Our cluster output shows that there are 99 observations in cluster 1, 73 observations in cluster 2, 63 observations in cluster 3, and 12 observations in cluster 4. The computed clusters from the k-mean method shows that three out of the four clusters have roughly similar numbers of observations. Generally speaking the clusters have clear boundaries, there are some minor overlaps between cluster 1 and 2, and between cluster 2 and 3. Cluster 4 is the most unique group out of all four clusters.

We explored the customer segment persona from the clusters by comparing average duration of visiting sites and household education based on cluster distribution. Cluster 3 stands out in characterizing users with high school diplomas who do not spend a long time browsing websites in comparison to individuals who might be more educated. This means that less educated users educated might have a lower likelihood to convert and make a transaction on a website. Cluster 2 has a higher average duration compared with the other clusters.
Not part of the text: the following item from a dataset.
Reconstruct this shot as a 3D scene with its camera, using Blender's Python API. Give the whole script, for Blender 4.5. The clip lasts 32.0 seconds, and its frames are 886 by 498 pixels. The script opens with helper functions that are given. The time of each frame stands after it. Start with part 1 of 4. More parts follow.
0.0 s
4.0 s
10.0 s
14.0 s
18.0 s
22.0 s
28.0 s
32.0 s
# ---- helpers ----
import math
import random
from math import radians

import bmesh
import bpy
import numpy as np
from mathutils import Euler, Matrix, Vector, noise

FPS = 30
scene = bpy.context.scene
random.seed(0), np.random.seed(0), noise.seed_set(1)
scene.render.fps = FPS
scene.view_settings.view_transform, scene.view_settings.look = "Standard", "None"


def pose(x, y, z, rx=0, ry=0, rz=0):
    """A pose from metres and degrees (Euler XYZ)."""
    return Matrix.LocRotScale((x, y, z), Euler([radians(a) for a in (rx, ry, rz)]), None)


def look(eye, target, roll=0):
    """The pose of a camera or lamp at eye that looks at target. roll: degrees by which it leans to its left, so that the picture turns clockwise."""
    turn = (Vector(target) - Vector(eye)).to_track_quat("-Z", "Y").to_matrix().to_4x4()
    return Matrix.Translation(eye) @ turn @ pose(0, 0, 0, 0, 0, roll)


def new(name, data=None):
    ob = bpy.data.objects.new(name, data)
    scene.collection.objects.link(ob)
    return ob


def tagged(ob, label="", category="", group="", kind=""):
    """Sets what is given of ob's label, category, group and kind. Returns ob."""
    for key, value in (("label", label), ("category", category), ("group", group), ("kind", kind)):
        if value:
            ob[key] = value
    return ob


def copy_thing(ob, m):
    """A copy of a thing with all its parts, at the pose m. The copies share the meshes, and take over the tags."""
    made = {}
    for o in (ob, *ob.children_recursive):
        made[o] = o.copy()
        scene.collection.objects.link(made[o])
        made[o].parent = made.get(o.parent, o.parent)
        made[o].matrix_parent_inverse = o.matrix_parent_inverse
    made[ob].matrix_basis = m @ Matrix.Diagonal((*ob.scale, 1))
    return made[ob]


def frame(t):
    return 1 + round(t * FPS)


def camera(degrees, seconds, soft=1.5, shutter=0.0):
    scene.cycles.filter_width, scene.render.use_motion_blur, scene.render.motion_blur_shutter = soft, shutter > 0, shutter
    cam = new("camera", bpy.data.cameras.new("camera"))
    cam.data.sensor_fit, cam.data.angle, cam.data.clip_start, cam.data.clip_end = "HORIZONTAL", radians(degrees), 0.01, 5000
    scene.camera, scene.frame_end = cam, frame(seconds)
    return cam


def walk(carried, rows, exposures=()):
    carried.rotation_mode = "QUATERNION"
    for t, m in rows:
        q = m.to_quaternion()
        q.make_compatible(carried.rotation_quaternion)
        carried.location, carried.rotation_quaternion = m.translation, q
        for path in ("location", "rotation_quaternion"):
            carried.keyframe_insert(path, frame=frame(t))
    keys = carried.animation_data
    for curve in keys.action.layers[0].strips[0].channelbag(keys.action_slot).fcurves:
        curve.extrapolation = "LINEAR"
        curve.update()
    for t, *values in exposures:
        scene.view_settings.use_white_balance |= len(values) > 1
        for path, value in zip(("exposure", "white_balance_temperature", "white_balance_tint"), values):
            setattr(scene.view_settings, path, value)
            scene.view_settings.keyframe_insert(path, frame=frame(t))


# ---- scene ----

Recommender Using Collaborative Filtering

The purpose is to suggest relevant items to users. To achieve this task, there are three major requirements that need to be satisfied to build a recommender system model, which are 1) users’ information, 2) the purchased items and 3) their interaction for each transaction. Collaborative filtering methods for recommender systems are methods that are based solely on these three variables. Specifically, it looks through past interactions recorded between users and items in order to produce new recommendations. Those interactions can be ratings, reviews and purchase frequency that can represent buyers’ preferences for each transaction.